L’attentat de Saint- Pétersbourg est ainsi mené en 2017 par un Kirghize, celui de Stockholm quatre jours plus tard par un Ouzbek et plus récemment en mars 2024, l’attaque à Moscou, par un groupe de Tadjiks. Ce dernier attentat a été revendiqué par l’Etat Islamique du Khorasan. Branche pakistano-afghane majeure de l’Etat islamique, il avait déjà perpétré des attentats meurtriers en Iran en janvier 2024 et contre l’Ambassade de Russie à Kaboul en 2022. 

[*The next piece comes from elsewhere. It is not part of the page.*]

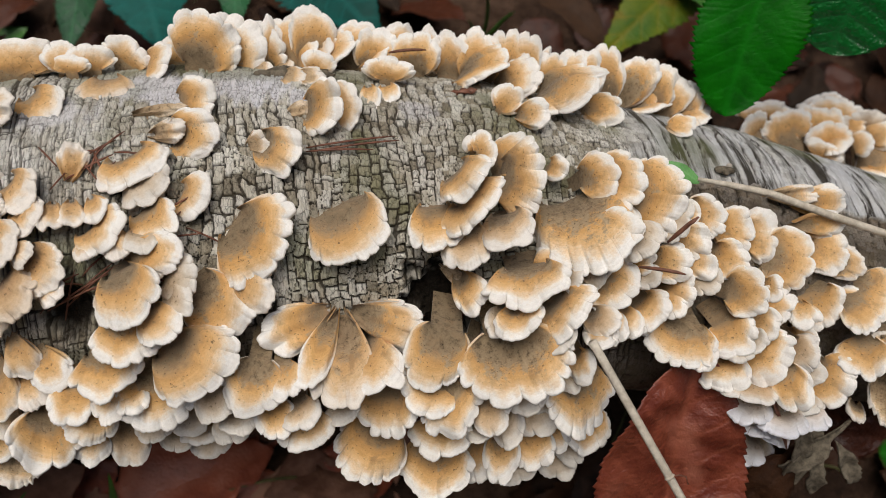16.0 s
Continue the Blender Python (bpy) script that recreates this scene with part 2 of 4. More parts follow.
def make_leaf(name, dark, light, vein, rough, spec, scale=90, mottle=None, bump=0.0012):
    """A leaf blade; 'vein' on the mesh marks the ribs."""
    m, n, l, b = material(name, rough, spec)
    tc = n.new("ShaderNodeTexCoord").outputs["Object"]
    info = n.new("ShaderNodeObjectInfo")
    f = noise_tex(n, l, scale, 5, 0.6, tc)
    v = calc(n, l, "ADD", f, calc(n, l, "MULTIPLY", calc(n, l, "SUBTRACT", info.outputs["Random"], 0.5), 0.5))
    r = ramp(n, [(0.28, dark), (0.72, light)])
    l.new(v, r.inputs[0])
    col = r.outputs[0]
    if mottle:
        k = ramp(n, [(0.52, (0, 0, 0)), (0.66, (1, 1, 1))])
        l.new(noise_tex(n, l, scale * 0.45, 3, 0.6, tc), k.inputs[0])
        col = blend(n, l, k.outputs[0], col, mottle)
    rib = attribute(n, "vein").outputs["Fac"]
    col = blend(n, l, calc(n, l, "MULTIPLY", rib, 0.5), col, vein)
    l.new(col, b.inputs["Base Color"])
    h = calc(n, l, "SUBTRACT", noise_tex(n, l, 420, 2, 0.5, tc), calc(n, l, "MULTIPLY", rib, 0.3))
    relief(n, l, h, b, 0.7, bump)
    return m


def make_plain(name, lo, hi, scale, rough=0.8, stretch=None, spec=0.3, bump=0.0005):
    m, n, l, b = material(name, rough, spec)
    tc = n.new("ShaderNodeTexCoord").outputs["Object"]
    if stretch:
        mp = n.new("ShaderNodeMapping")
        mp.inputs["Scale"].default_value = stretch
        l.new(tc, mp.inputs["Vector"])
        tc = mp.outputs[0]
    f = noise_tex(n, l, scale, 5, 0.65, tc)
    r = ramp(n, [(0.3, lo), (0.7, hi)])
    l.new(f, r.inputs[0])
    l.new(r.outputs[0], b.inputs["Base Color"])
    relief(n, l, f, b, 0.6, bump)
    return m


CAP, PORE, BARK, SOIL = make_cap(), make_pore(), make_bark(), make_soil()
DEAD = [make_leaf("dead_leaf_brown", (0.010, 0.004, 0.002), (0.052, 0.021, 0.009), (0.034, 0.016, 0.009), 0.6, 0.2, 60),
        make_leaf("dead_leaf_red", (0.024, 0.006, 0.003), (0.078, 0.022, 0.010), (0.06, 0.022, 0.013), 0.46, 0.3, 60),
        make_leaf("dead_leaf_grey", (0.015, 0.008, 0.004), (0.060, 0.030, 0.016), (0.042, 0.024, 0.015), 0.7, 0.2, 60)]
RUSSET = make_leaf("dead_leaf_russet", (0.14, 0.028, 0.015), (0.34, 0.090, 0.046), (0.32, 0.092, 0.050), 0.40, 0.40, 45, (0.36, 0.125, 0.078), bump=0.0012)
DULL = make_leaf("dead_leaf_dull", (0.11, 0.050, 0.032), (0.29, 0.150, 0.100), (0.24, 0.12, 0.08), 0.6, 0.2, 60)
TEAL = make_leaf("bramble_leaf_blue_green", (0.0015, 0.052, 0.042), (0.003, 0.105, 0.088), (0.006, 0.13, 0.11), 0.6, 0.2, 50)
GREEN = make_leaf("bramble_leaf_green", (0.004, 0.060, 0.018), (0.010, 0.120, 0.032), (0.02, 0.16, 0.05), 0.5, 0.4, 50)
GLOSSY = make_leaf("bramble_leaf_glossy", (0.002, 0.070, 0.001), (0.005, 0.150, 0.002), (0.007, 0.17, 0.006), 0.46, 0.10, 70, bump=0.0005)
WET = make_leaf("bramble_leaf_wet", (0.002, 0.070, 0.010), (0.006, 0.145, 0.022), (0.015, 0.16, 0.035), 0.24, 0.50, 70, bump=0.0016)
YELLOWING = make_leaf("leaf_yellowing", (0.02, 0.09, 0.004), (0.12, 0.15, 0.005), (0.20, 0.16, 0.006), 0.55, 0.25, 45, (0.17, 0.10, 0.006))
ORANGE = make_leaf("dead_leaf_orange", (0.22, 0.10, 0.03), (0.42, 0.22, 0.085), (0.5, 0.28, 0.12), 0.6, 0.35, 60)
NEAR = make_leaf("bramble_leaf_dark", (0.003, 0.055, 0.002), (0.009, 0.130, 0.003), (0.014, 0.15, 0.007), 0.5, 0.12, 70, bump=0.001)
STRAW = make_plain("dry_straw", (0.42, 0.36, 0.28), (0.74, 0.67, 0.56), 260, 0.6, (1, 1, 0.06))
NEEDLE = make_plain("dry_needle", (0.10, 0.042, 0.028), (0.27, 0.115, 0.07), 300, 0.5)
GRASS = make_plain("grass_green", (0.02, 0.085, 0.015), (0.07, 0.20, 0.03), 60, 0.4)
LEAFLET = make_leaf("leaflet_light_green", (0.06, 0.20, 0.05), (0.14, 0.36, 0.10), (0.2, 0.42, 0.16), 0.45, 0.4, 200, bump=0.0004)
MOSS = make_plain("moss_green", (0.07, 0.10, 0.010), (0.22, 0.26, 0.03), 400, 0.9)
STEM = make_plain("bramble_stem", (0.05, 0.055, 0.02), (0.15, 0.13, 0.05), 120, 0.6)
LITTER = make_plain("dry_shreds", (0.045, 0.036, 0.025), (0.24, 0.20, 0.145), 260, 0.9)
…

Un regain de vigueur notable du terrorisme dans cette région est permis par le retrait de la coalition occidentale, et de l’armée Américaine en particulier, de l’Afghanistan en 2021. Par ailleurs, les pays d’Asie centrale, habituellement contrôlés par la Russie, sont moins surveillés depuis la concentration de l’attention sur le front ukrainien et bénéficient de privilèges internationaux en matière de mobilité (visas, passeports) que sont loin d’avoir les autres pays considérés comme dangereux du point de vue du djihadisme. 


Comme évoqué précédemment, la Russie est la cible privilégiée de ce genre de groupes après les autres pays musulmans. Historiquement responsable des déboires centre-asiatiques en matière de nations et d'États, elle est aussi le premier soutien du régime de Bachar al-Assad en Syrie, responsable de l’oppression des tchétchènes et autres minorités musulmanes de l’Altaï et du Caucase. Paradoxalement, le territoire de l’Asie centrale.

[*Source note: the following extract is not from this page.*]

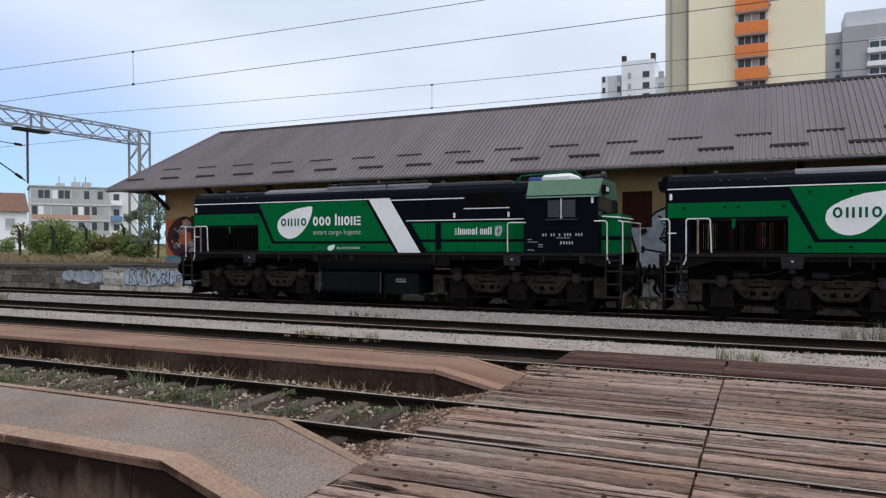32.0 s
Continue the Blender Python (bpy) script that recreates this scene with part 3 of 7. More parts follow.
def hoop(out, cx_, cz_, rx, rz, t):
    """A flat ring of stroke t."""
    n = 10
    y0, y1 = SIDE - 0.009, SIDE + 0.001
    for k in range(n):
        a, b = 2 * math.pi * k / n, 2 * math.pi * (k + 1) / n
        o = [(cx_ + rx * math.cos(a), cz_ + rz * math.sin(a)), (cx_ + rx * math.cos(b), cz_ + rz * math.sin(b))]
        i = [(cx_ + (rx - t) * math.cos(b), cz_ + (rz - t) * math.sin(b)), (cx_ + (rx - t) * math.cos(a), cz_ + (rz - t) * math.sin(a))]
        out.prism(o + i, "y", y0, y1)
    return out


def signs(kinds, u, z, h, w, lift=0.0):
    """A brand's writing as plain shapes: rings (o), pairs of uprights (i), single uprights (l) and short slanting bars (s)."""
    wide = {"o": 1.0, "i": 0.95, "l": 0.55, "s": 0.8, " ": 0.5}
    step = w / sum(wide[k] for k in kinds)
    out = Shape()
    for k in kinds:
        b = wide[k] * step
        t = min(0.22 * h, 0.28 * step)
        if k == "o":
            hoop(out, u + b * 0.5, z + h * 0.5, b * 0.44, h * 0.52, t)
        elif k == "i":
            for q in (0.10, 0.62):
                out.box(u + b * q, u + b * q + t, SIDE - 0.009, SIDE + 0.001, z, z + h * 0.97)
        elif k == "l":
            out.box(u + b * 0.25, u + b * 0.25 + t, SIDE - 0.009, SIDE + 0.001, z, z + h * 1.25)
        elif k == "s":
            for q in (0.0, 0.40, 0.80):
                out.box(u + b * 0.10, u + b * 0.85, SIDE - 0.009, SIDE + 0.001, z + h * q, z + h * q + t * 0.8)
        u += b
    out.v = [(x, y + lift, zz) for x, y, zz in out.v]
    return out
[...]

En somme, si le djihadisme en Asie Centrale demeure relativement peu touchée par le terrorisme, même si des groupes à l’instar du Mouvement Islamique d’Ouzbékistan ou du Mouvement Islamique d’Asie Centrale ont pu commettre des attentats d’ampleur comme à Tachkent en 1999. Aujourd’hui, ces deux groupes, spécialisés dans la prise d’otages occidentaux plutôt que les attaques massives sont très diminuées et probablement réfugiées dans des pays comme le Pakistan ou l’Afghanistan voisin. Le pouvoir central très fort et soutenu politiquement comme militairement par la Russie, tout comme les interventions militaires occidentales dans les pays voisins, ne sont évidemment pas étrangers au faible succès des groupes terroristes dans la région.


Cependant, une recrudescence du djihadisme dans ces régions, et au départ de ces régions vers la Russie et l’Occident devient une hypothèse des plus probables devant la stagnation de la situation politique locale, des difficultés sociales et du désintéressement des traditionnelles puissances d’équilibre de la région.